■ DATA PROVIDED:
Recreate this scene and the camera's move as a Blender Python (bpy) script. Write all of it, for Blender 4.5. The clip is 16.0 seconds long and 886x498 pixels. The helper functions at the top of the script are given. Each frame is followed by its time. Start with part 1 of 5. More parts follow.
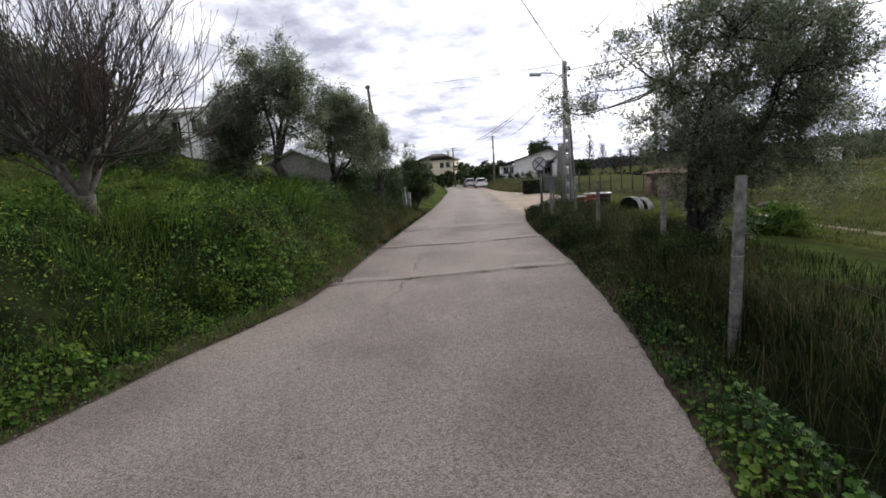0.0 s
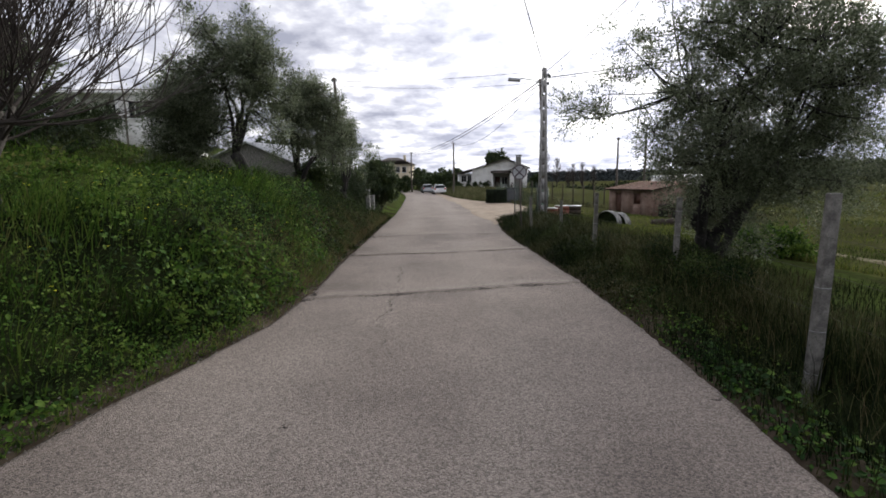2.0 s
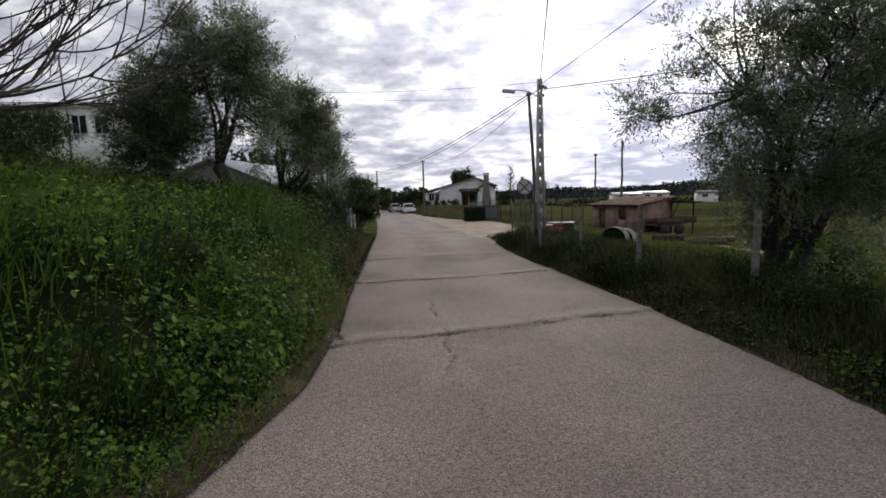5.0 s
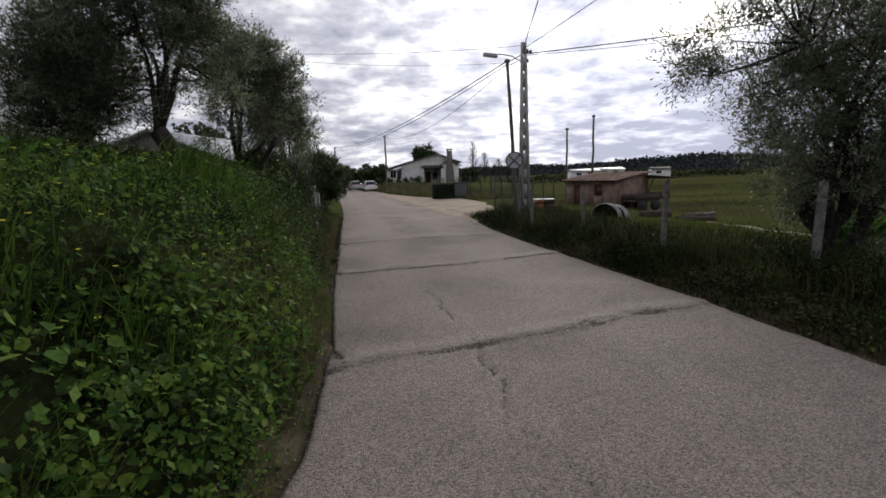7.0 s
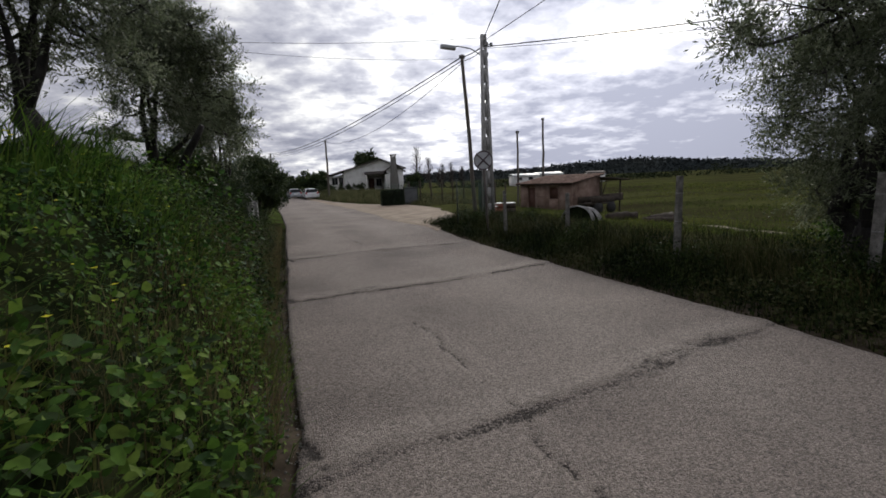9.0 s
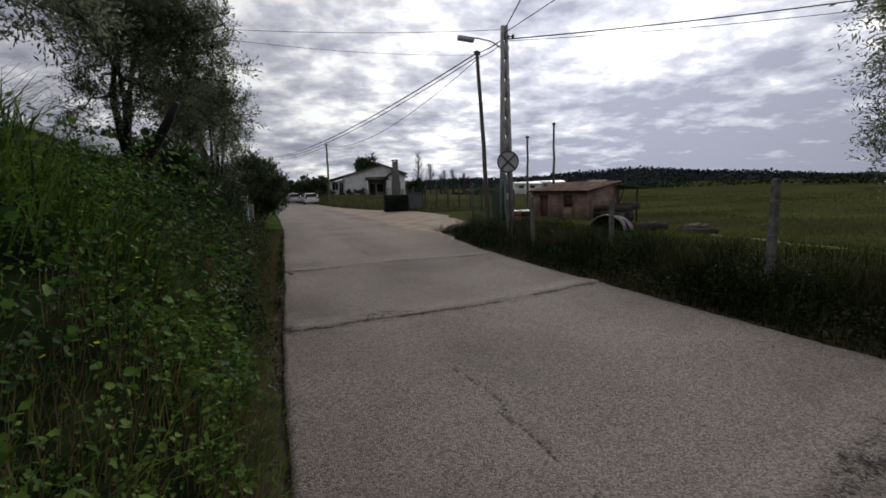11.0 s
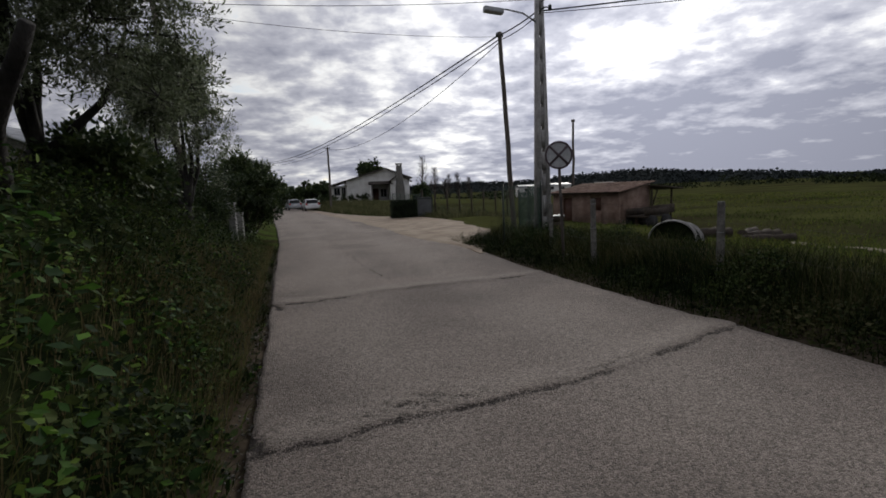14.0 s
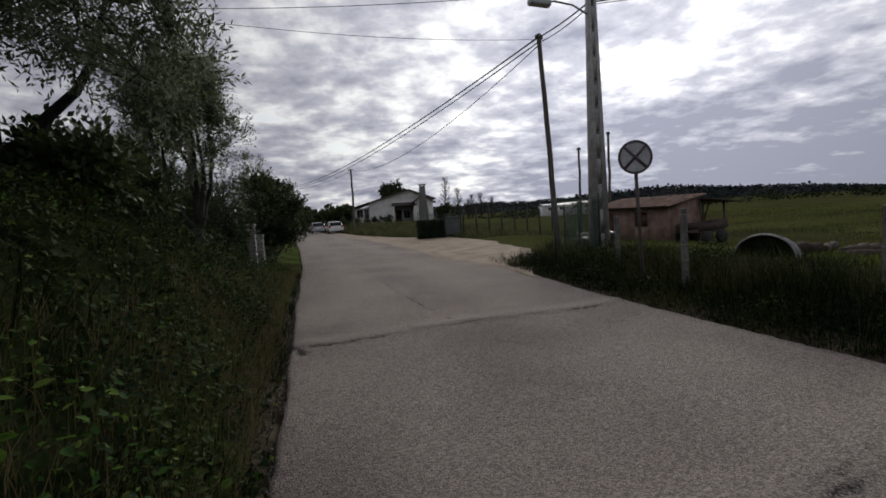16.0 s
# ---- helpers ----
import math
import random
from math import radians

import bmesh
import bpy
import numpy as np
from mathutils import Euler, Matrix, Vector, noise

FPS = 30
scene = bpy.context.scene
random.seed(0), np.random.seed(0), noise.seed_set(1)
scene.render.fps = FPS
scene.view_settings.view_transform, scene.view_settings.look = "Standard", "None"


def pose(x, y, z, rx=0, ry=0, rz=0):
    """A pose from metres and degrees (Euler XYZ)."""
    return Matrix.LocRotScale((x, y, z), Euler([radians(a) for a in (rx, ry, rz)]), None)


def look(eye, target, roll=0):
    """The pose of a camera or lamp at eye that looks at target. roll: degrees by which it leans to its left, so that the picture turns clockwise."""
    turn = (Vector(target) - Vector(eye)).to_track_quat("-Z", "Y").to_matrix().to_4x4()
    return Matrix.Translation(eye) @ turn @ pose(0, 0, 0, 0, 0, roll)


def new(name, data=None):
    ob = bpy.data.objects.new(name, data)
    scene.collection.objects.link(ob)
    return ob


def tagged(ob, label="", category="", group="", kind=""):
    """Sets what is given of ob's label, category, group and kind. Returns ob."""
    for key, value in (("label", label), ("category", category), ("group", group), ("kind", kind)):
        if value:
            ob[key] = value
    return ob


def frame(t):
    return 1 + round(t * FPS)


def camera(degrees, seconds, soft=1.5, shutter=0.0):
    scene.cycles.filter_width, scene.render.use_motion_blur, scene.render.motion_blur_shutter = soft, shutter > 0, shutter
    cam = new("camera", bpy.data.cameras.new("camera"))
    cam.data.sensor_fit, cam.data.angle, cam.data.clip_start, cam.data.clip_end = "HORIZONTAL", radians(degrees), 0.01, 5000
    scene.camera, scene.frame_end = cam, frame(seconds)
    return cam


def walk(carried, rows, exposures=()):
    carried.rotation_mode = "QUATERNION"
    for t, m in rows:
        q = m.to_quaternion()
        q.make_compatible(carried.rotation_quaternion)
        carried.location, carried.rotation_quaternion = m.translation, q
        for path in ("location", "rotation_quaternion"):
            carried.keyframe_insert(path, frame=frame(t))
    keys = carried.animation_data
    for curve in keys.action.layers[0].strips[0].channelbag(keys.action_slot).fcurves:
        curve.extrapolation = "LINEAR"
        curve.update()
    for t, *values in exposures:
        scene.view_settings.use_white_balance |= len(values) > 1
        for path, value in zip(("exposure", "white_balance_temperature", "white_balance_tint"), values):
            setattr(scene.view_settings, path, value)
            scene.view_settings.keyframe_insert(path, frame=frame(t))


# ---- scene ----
cam = camera(88.7, 16.0, soft=1.7)
PATH = [
    (0, (2.027, -0.922, 2.025), (1.612, 1.008, 1.706), -4.3),
    (0.5, (1.822, -0.635, 2.024), (1.471, 1.312, 1.73), -2.2),
    (1, (1.57, -0.377, 1.984), (1.276, 1.575, 1.666), 0.5),
    (1.5, (1.228, -0.123, 1.964), (0.999, 1.841, 1.66), -2.2),
    (2, (0.979, 0.167, 1.971), (0.785, 2.134, 1.668), -1.1),
    (2.5, (0.798, 0.394, 1.983), (0.571, 2.359, 1.687), -1.5),
    (3, (0.375, 0.547, 1.921), (0.26, 2.533, 1.713), -5.1),
    (3.2, (0.269, 0.577, 1.917), (0.18, 2.564, 1.708), -3.4),
    (5.3, (-0.666, 1.811, 1.886), (-0.673, 3.797, 1.655), -1.8),
    (5.5, (-0.742, 1.962, 1.859), (-0.734, 3.942, 1.579), -2.0),
    (6, (-1.009, 2.323, 1.834), (-0.93, 4.304, 1.573), -2.3),
    (6.5, (-1.133, 2.747, 1.808), (-0.998, 4.725, 1.539), -2.1),
    (7, (-1.307, 3.116, 1.844), (-1.143, 5.082, 1.518), -2.0),
    (7.5, (-1.438, 3.618, 1.745), (-1.184, 5.579, 1.447), -2.2),
    (8, (-1.523, 4.012, 1.757), (-1.197, 5.968, 1.502), -3.1),
    (8.5, (-1.631, 4.36, 1.757), (-1.349, 6.317, 1.457), -2.2),
    (9, (-1.737, 4.821, 1.743), (-1.323, 6.753, 1.435), -2.8),
    (9.2, (-1.772, 4.941, 1.777), (-1.348, 6.869, 1.454), -3.5),
    (11.3, (-1.911, 6.653, 1.631), (-1.486, 8.59, 1.378), -1.9),
    (11.5, (-1.871, 6.848, 1.623), (-1.428, 8.784, 1.383), -3.3),
    (12, (-1.902, 7.305, 1.63), (-1.414, 9.229, 1.391), -1.9),
    (12.5, (-1.903, 7.734, 1.579), (-1.501, 9.683, 1.382), -3.9),
    (13, (-1.991, 8.114, 1.583), (-1.594, 10.062, 1.362), -2.5),
    (13.5, (-2.074, 8.402, 1.606), (-1.565, 10.316, 1.327), -3.2),
    (14, (-1.965, 8.895, 1.62), (-1.549, 10.834, 1.362), -2.7),
    (14.5, (-2.071, 9.319, 1.519), (-1.65, 11.258, 1.273), -2.8),
    (15, (-2.093, 9.673, 1.554), (-1.67, 11.613, 1.31), -4.2),
    (15.5, (-2.06, 10.034, 1.515), (-1.737, 11.998, 1.312), -3.2),
    (16, (-2.16, 10.43, 1.505), (-1.828, 12.395, 1.345), -3.8),
]
EXPOSURES = [(0, 1.60), (3, 1.18), (7, 0.86), (9, 0.68), (12.5, 0.34), (16, 0.28)]
walk(cam, [(t, look(eye, target, roll)) for t, eye, target, roll in PATH], EXPOSURES)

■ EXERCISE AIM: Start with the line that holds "scene.render.fps = FPS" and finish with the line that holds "for path, value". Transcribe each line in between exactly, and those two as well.

■ ANSWER BELOW:
scene.render.fps = FPS
scene.view_settings.view_transform, scene.view_settings.look = "Standard", "None"


def pose(x, y, z, rx=0, ry=0, rz=0):
    """A pose from metres and degrees (Euler XYZ)."""
    return Matrix.LocRotScale((x, y, z), Euler([radians(a) for a in (rx, ry, rz)]), None)


def look(eye, target, roll=0):
    """The pose of a camera or lamp at eye that looks at target. roll: degrees by which it leans to its left, so that the picture turns clockwise."""
    turn = (Vector(target) - Vector(eye)).to_track_quat("-Z", "Y").to_matrix().to_4x4()
    return Matrix.Translation(eye) @ turn @ pose(0, 0, 0, 0, 0, roll)


def new(name, data=None):
    ob = bpy.data.objects.new(name, data)
    scene.collection.objects.link(ob)
    return ob


def tagged(ob, label="", category="", group="", kind=""):
    """Sets what is given of ob's label, category, group and kind. Returns ob."""
    for key, value in (("label", label), ("category", category), ("group", group), ("kind", kind)):
        if value:
            ob[key] = value
    return ob


def frame(t):
    return 1 + round(t * FPS)


def camera(degrees, seconds, soft=1.5, shutter=0.0):
    scene.cycles.filter_width, scene.render.use_motion_blur, scene.render.motion_blur_shutter = soft, shutter > 0, shutter
    cam = new("camera", bpy.data.cameras.new("camera"))
    cam.data.sensor_fit, cam.data.angle, cam.data.clip_start, cam.data.clip_end = "HORIZONTAL", radians(degrees), 0.01, 5000
    scene.camera, scene.frame_end = cam, frame(seconds)
    return cam


def walk(carried, rows, exposures=()):
    carried.rotation_mode = "QUATERNION"
    for t, m in rows:
        q = m.to_quaternion()
        q.make_compatible(carried.rotation_quaternion)
        carried.location, carried.rotation_quaternion = m.translation, q
        for path in ("location", "rotation_quaternion"):
            carried.keyframe_insert(path, frame=frame(t))
    keys = carried.animation_data
    for curve in keys.action.layers[0].strips[0].channelbag(keys.action_slot).fcurves:
        curve.extrapolation = "LINEAR"
        curve.update()
    for t, *values in exposures:
        scene.view_settings.use_white_balance |= len(values) > 1
        for path, value in zip(("exposure", "white_balance_temperature", "white_balance_tint"), values):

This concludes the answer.